Compiling CUDA code into a library and then linking this library into an executable is not a trivial task, which becomes clear after reading through the CUDA documentation on separate compilation. First of all, we can only create static libraries. This is not nearly as bad is at sounds: it will make the Makefile.am considerably simpler since we will be able to avoid using libtool this way. Libtool would really make things difficult here since we have to use the nvcc command with its non-standard options and have to define custom compilation rules for our source code files, at least assuming you follow the convention of giving your CUDA source files the .cu extension. In my case I ended up with this code:

xraylibincludedir = ${includedir}/xraylib

xraylibinclude_HEADERS = xraylib-cuda.h
libxrlcuda_a_SOURCES = xraylib-cuda.cu xraylib-cuda.h \
		       xraylib-cuda-private.h \
		       atomiclevelwidth.cu \
		       atomicweight.cu \
		       auger_trans.cu \
		       comptonprofiles.cu \
		       coskron.cu \
		       cross_sections.cu \
		       densities.cu \
		       edges.cu \
		       fi.cu \
		       fii.cu \
		       fluor_yield.cu \
		       jump.cu \
		       radrate.cu \
		       scattering.cu \
		       kissel_pe.cu \
		       xrf_cross_sections_aux.cu \
		       cs_line.cu \
		       splint.cu \
		       fluor_lines.cu \
		       polarized.cu \
libxrlcuda_a_CFLAGS = $(CUDA_CFLAGS) -I$(top_srcdir)/src -I$(top_srcdir)/include
libxrlcuda_a_AR = $(NVCC) -arch=sm_20 -lib -o

.cu.o: xraylib-cuda.h xraylib-cuda-private.h
	$(NVCC) $(libxrlcuda_a_CFLAGS) -arch=sm_20 -dc -o $@ $<


Note how I disabled libtool here: I included the lib_LIBRARIES variable instead of lib_LTLIBRARIES. This two letter difference will ensure that libtool is not being used! Two other things really set this file apart from typical Makefile.am’s:

  1. libxrlcuda_a_AR = $(NVCC) -arch=sm_20 -lib -o: I am overriding the default archiver here to ensure that both the device and the host functions end up in the static library. The regular archiver (ar) would have ignored the device functions.
  2. The rule for building the CUDA source code: automake has no idea what to do with the .cu files. Enters the suffix rule:
    .cu.o: xraylib-cuda.h xraylib-cuda-private.h
     $(NVCC) $(libxrlcuda_a_CFLAGS) -arch=sm_20 -dc -o $@ $<

Here, the -dc option ensures that both device and host code will get compiled into the objects.
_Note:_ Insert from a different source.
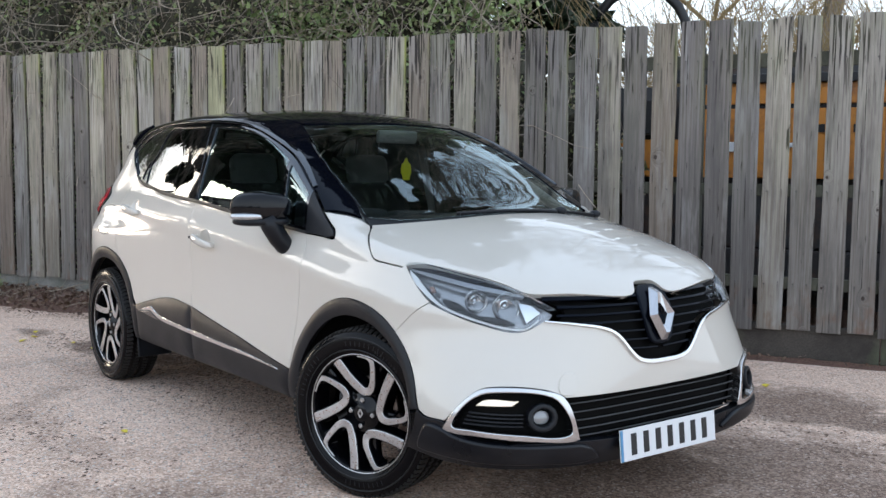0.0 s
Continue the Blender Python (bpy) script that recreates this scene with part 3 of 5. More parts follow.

Linking an executable with the library

xraylib contains an example folder with a Makefile.am that will handle the compilation and running of the examples whenever make check is invoked after successful building of the core library and its bindings. The example contains both device (CUDA kernels that use the device functions) as well as host code to launch the kernels and handle the I/O with the GPU. Here are the relevant sections of this file that deal with the cuda bindings example:

  check_PROGRAMS += xrlexample11

  xrlexample11_SOURCES = xrlexample11.cu
  xrlexample11_LDADD = xrlcudalink.o ../src/libxrl.la  $(CUDA_LDFLAGS) ../cuda/libxrlcuda.a -lcudart
  xrlexample11_CFLAGS = -I${top_srcdir}/include -I${top_builddir}/include -I${top_srcdir}/cuda -I${top_srcdir}/src

.cu.o: ../cuda/libxrlcuda.a
	$(NVCC) $(xrlexample11_CFLAGS) -arch=sm_20 -dc -o $@ $<

xrlcudalink.o: xrlexample11.o ../cuda/libxrlcuda.a
	$(NVCC) -arch=sm_20 -dlink xrlexample11.o ../cuda/libxrlcuda.a -o xrlcudalink.o

It’s quite similar to the Makefile.am for the static library: the exact same build rule is required to compile the CUDA source code. Interesting is the xrlcudalink.o build rule which turns out to be essential to link the device code in the example with the device code in the library. The resulting file after linking needs to be added to the LDADD command to ensure it ends up in the eventual executable. I am not overriding the linker here, so the default one will be used which is just fine.

I have tested this on Mac OS X Mavericks and Linux Centos 6.5, both with CUDA 6.0 installed. Soon I will also give this a try on Windows 7, so expect an update soon.